Can there be any doubt that devils will concentrate their envy on this one spot? And that the followers of Hinayana and the provisional teachings are also jealous of it? As a result, Zen priests, Precepts priests, and Nembutsu priests complain about Mount Hiei to the ruler and his ministers, the three thousand priests on the mountain fail to recognize the root of the ruin of their own school, and both priests and lay supporters alike are deluded about the cause of the destruction of their country and of the Buddha’s teachings.

The only thing we should rely on now is the passage in the seventh volume of the Lotus Sutra that reads, “In the last five-hundred-year period you must spread it abroad widely throughout Jambudvīpa,”2 is it not?

And we should also rely on the passage of commentary by the Great Teacher Dengyō that reads, “The Former and Middle Days are almost over, and the Latter Day is near at hand. Now indeed is the time when the one vehicle of the Lotus Sutra will prove how perfectly it fits the capacities of all people.”3

Extinction occurs so that there may be rebirth, and descent so that there may be ascent. Could it be that such difficulties as these have come about so that Mount Hiei may flourish in the future?

It is impossible to put down in a letter all that I might wish to say. I look forward to meeting you at the earliest opportunity.

Respectfully,

Nichiren


The first day of the third month

Written in reply

B

Nichiren Daishonin wrote this letter at Kamakura on the first day of the third month, in answer to a letter and daily records regarding what were known as the portable shrine incidents sent him by his disciple Sammi-bō. The letter was probably written in 1265, though 1264 and 1269 have also been suggested as

possible dates.
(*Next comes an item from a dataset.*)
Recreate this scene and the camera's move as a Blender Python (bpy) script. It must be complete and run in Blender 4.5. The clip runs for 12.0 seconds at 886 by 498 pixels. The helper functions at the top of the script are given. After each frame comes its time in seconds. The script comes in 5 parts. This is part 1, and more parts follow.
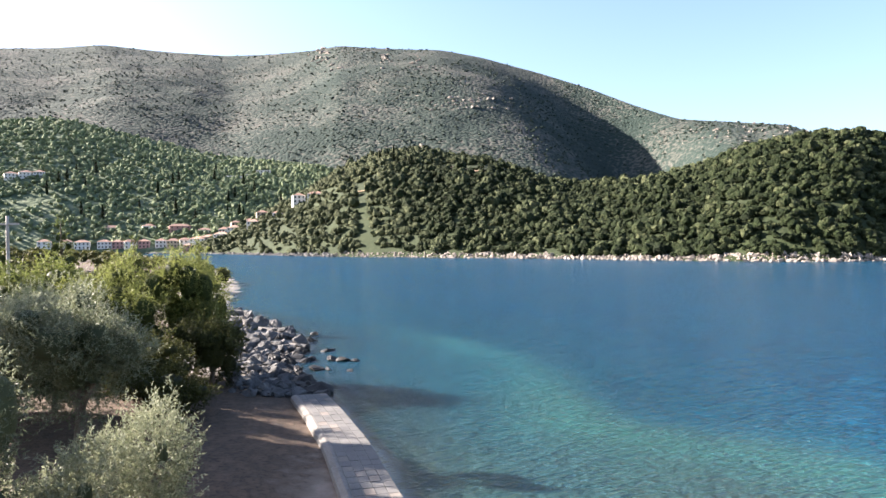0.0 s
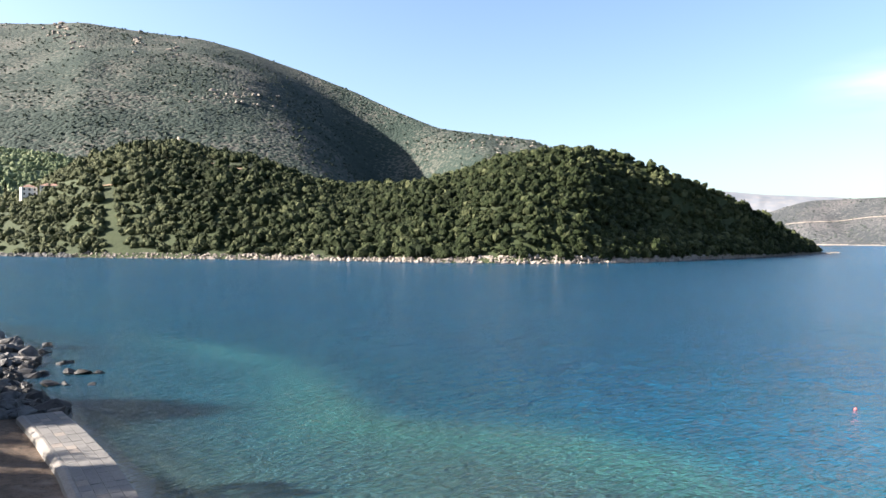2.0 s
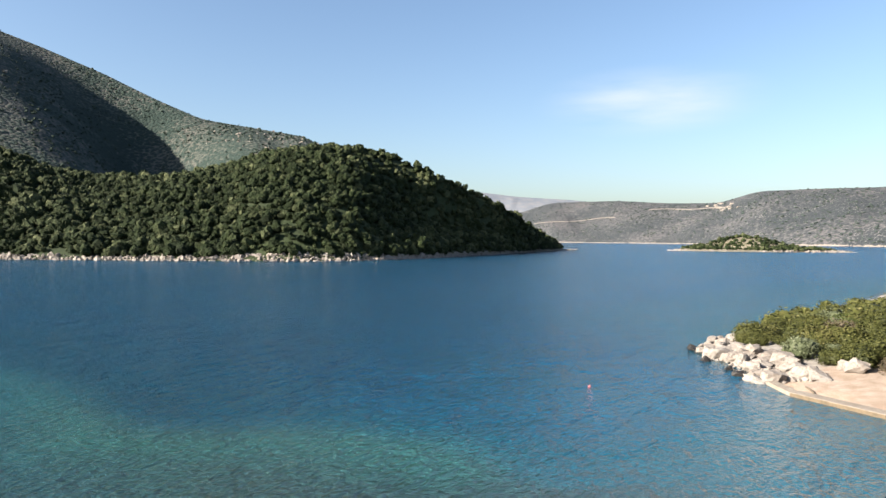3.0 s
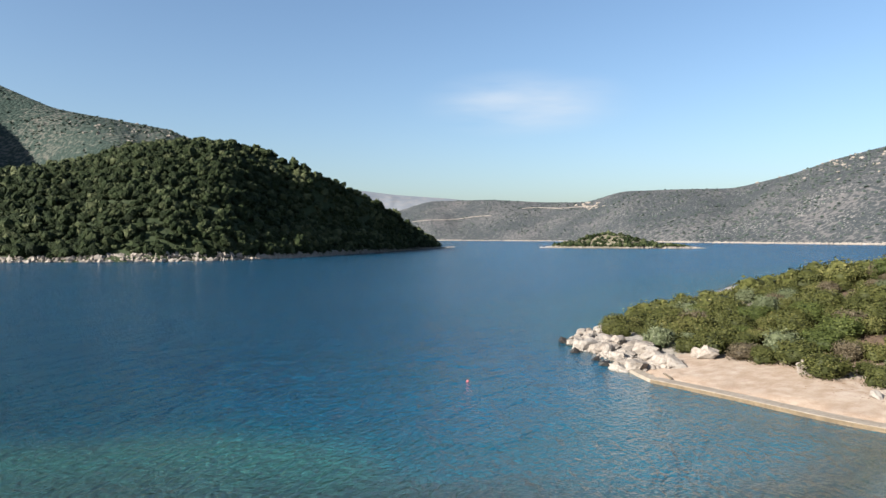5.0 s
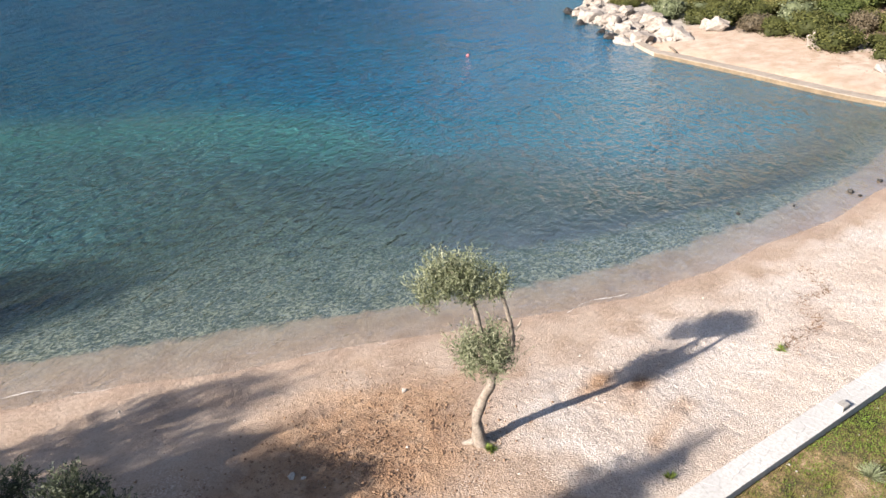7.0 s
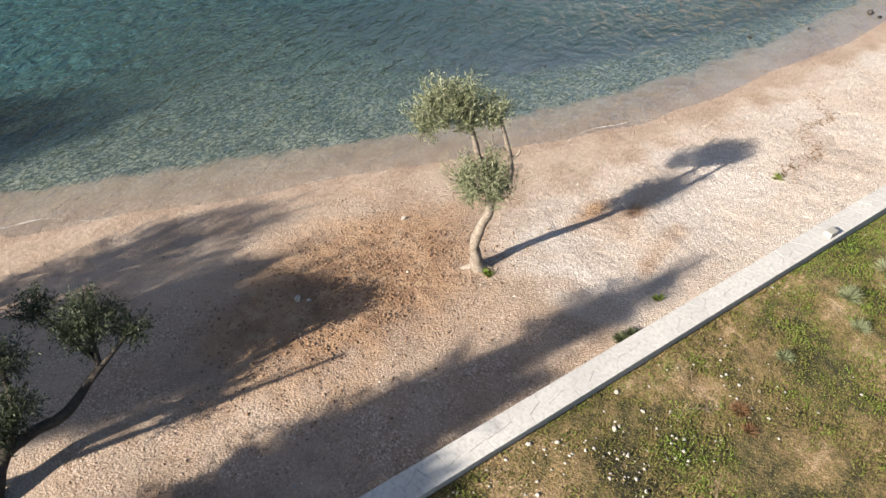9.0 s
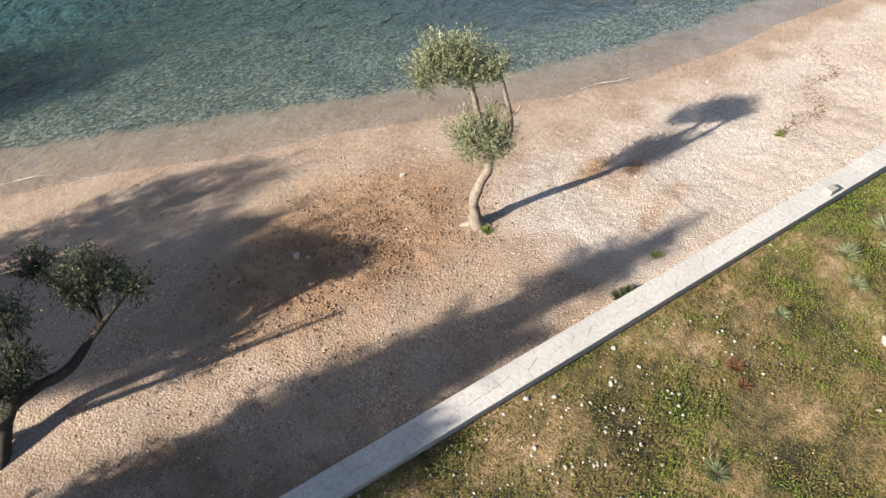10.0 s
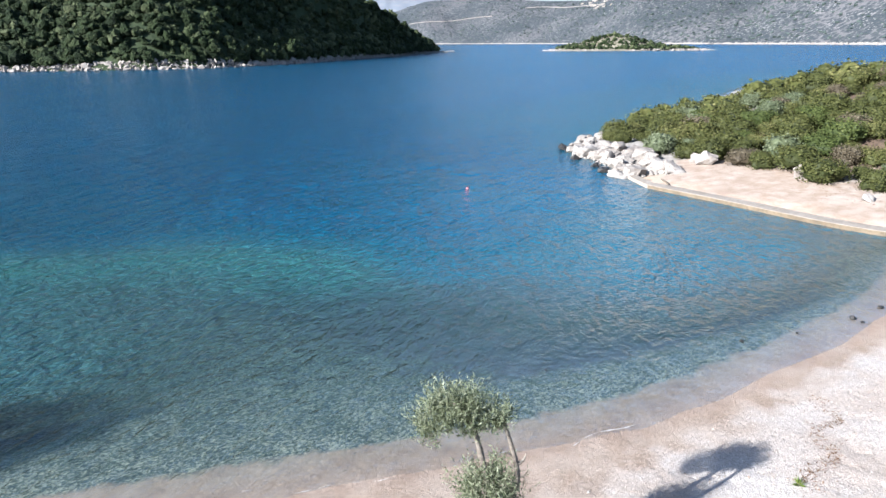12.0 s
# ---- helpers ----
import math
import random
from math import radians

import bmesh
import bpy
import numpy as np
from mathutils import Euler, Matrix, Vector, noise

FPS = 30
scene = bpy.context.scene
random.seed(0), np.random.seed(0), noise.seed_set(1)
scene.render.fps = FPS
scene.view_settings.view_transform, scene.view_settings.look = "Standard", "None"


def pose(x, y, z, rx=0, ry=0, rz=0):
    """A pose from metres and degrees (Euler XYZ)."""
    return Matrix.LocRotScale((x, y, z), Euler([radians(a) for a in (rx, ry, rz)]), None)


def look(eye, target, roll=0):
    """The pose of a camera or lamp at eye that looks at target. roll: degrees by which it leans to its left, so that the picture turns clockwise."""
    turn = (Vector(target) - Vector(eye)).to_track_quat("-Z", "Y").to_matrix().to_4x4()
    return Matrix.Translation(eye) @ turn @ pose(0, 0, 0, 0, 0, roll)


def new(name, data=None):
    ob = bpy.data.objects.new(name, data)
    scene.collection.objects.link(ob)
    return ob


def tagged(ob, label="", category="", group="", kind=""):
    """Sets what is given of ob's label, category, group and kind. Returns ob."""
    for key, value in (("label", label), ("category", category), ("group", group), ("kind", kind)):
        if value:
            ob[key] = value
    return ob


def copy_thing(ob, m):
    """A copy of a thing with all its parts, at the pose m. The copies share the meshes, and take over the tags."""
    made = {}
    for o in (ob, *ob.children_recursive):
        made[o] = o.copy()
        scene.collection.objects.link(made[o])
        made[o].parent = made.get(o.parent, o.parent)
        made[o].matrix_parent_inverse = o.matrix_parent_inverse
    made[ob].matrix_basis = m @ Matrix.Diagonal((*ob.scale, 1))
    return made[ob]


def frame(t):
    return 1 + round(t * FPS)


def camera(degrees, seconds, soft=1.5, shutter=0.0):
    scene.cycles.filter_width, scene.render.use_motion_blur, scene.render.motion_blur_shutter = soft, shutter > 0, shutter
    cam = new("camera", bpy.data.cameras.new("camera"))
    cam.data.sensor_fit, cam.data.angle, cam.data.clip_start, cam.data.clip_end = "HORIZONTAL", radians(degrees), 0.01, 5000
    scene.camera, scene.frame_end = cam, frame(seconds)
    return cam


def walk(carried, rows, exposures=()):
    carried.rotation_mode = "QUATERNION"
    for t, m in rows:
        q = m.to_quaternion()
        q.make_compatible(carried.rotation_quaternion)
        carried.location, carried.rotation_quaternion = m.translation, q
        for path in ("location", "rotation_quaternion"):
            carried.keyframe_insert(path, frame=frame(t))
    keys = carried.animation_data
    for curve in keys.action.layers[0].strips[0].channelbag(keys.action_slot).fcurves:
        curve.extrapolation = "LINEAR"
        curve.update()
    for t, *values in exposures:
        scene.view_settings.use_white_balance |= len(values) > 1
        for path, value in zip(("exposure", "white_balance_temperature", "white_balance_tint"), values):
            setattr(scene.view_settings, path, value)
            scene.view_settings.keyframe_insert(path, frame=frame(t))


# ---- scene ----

Sammi-bō, who was studying in Kyoto at the time, had reported the news about “the burning of the main hall” at Enryaku-ji temple on Mount Hiei. He had also kept and sent a daily record of events surrounding the portable shrine incidents. The priests of Mount Hiei had pressured the imperial court to accept certain demands by parading through the streets of Kyoto with a portable shrine from Hie Shrine, which was associated with Enryaku-ji. These actions had intimidated the court and the citizens of the capital. Referring to these incidents and to the burning of the main hall, the Daishonin

says that they are proof that “the end has come for the Buddhism of Mount Hiei,” or the Tendai school. In closing, the Daishonin refers to the possibility that Mount Hiei may flourish again in the future, signifying his confidence in the spread of the one vehicle teaching of the Lotus Sutra in the Latter Day of the Law.


1. A reference to incidents in which the priests of Enryaku-ji temple on Mount Hiei made forcible demands on the imperial court in Kyoto while carrying the portable shrine of the god of Mount Hiei.

2. Lotus Sutra, chap. 23.

3. An Essay on the Protection of the Nation.